§ **Short problem**: Word for word, transcribe the lines below and drop the pictures.

§ **Stored data**:
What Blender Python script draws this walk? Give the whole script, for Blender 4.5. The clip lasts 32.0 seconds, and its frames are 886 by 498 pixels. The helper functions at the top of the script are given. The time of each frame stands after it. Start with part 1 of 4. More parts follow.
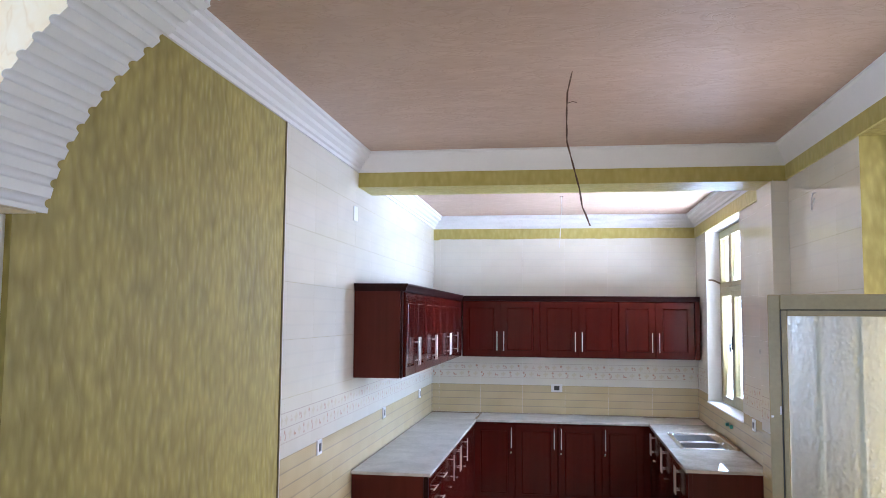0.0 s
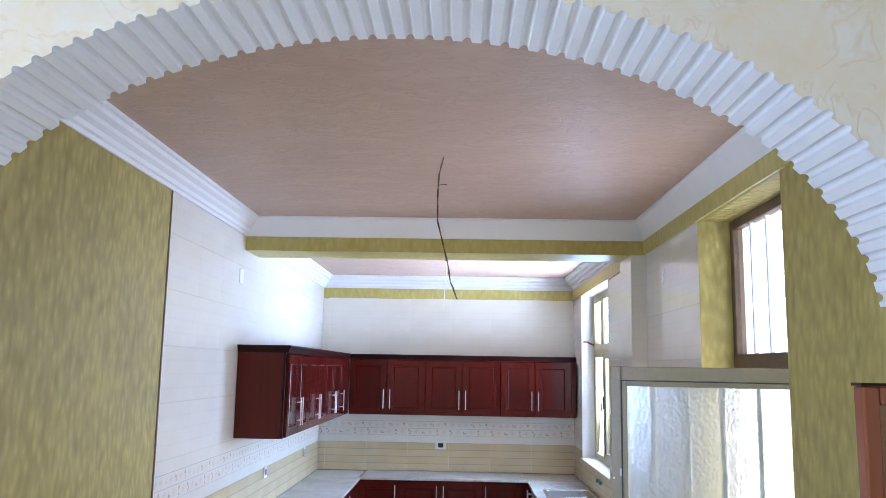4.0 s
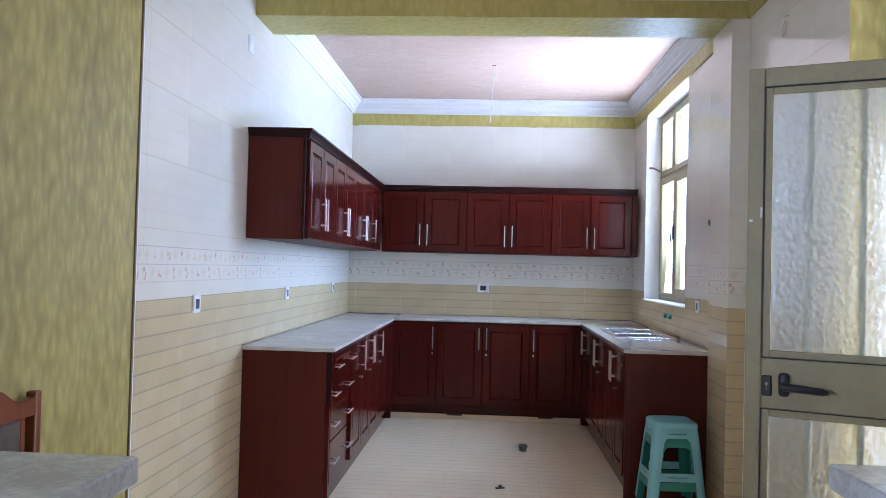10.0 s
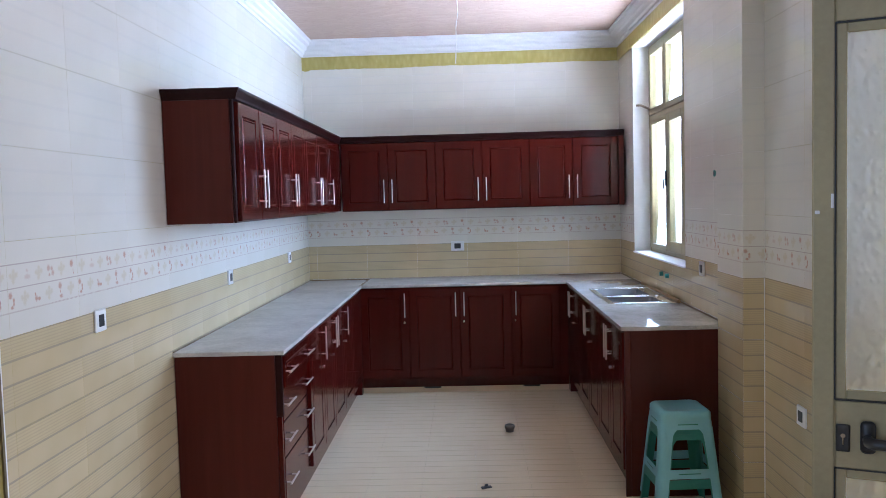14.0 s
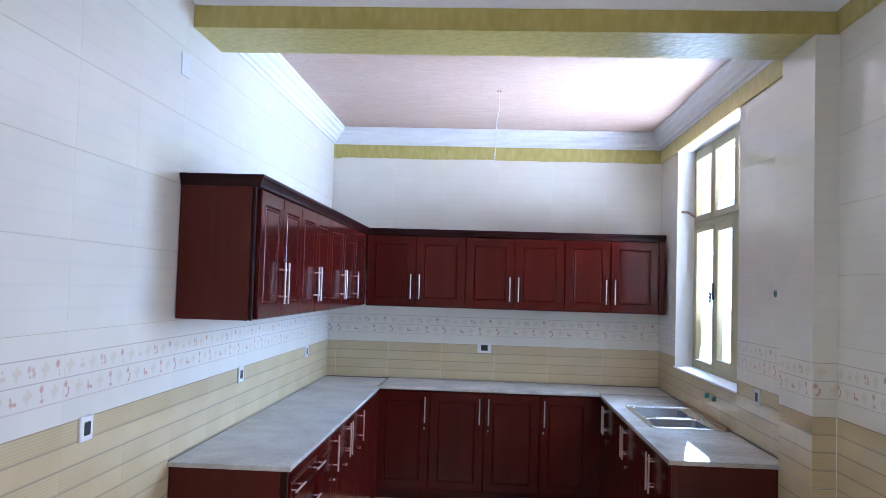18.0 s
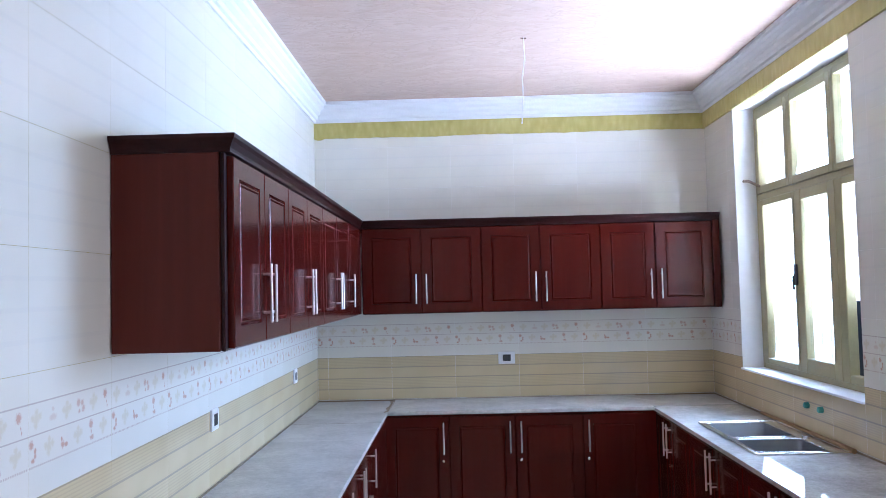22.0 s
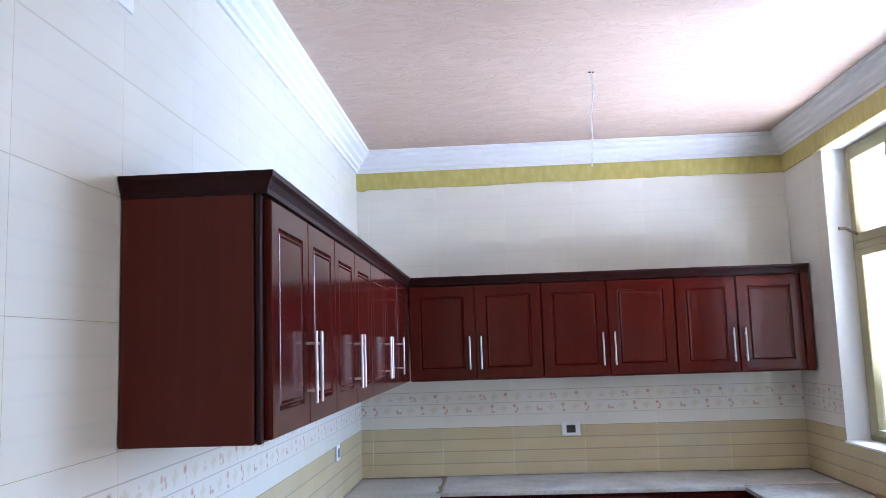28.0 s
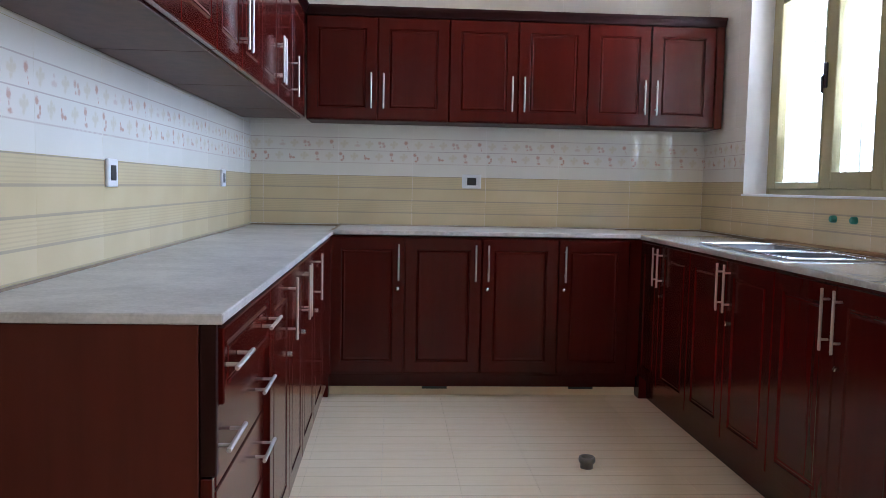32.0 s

§ **Solved exercise**:
What Blender Python script draws this walk? Give the whole script, for Blender 4.5. The clip lasts 32.0 seconds, and its frames are 886 by 498 pixels. The helper functions at the top of the script are given. The time of each frame stands after it. Start with part 1 of 4. More parts follow.
0.0 s
4.0 s
10.0 s
14.0 s
18.0 s
22.0 s
28.0 s
32.0 s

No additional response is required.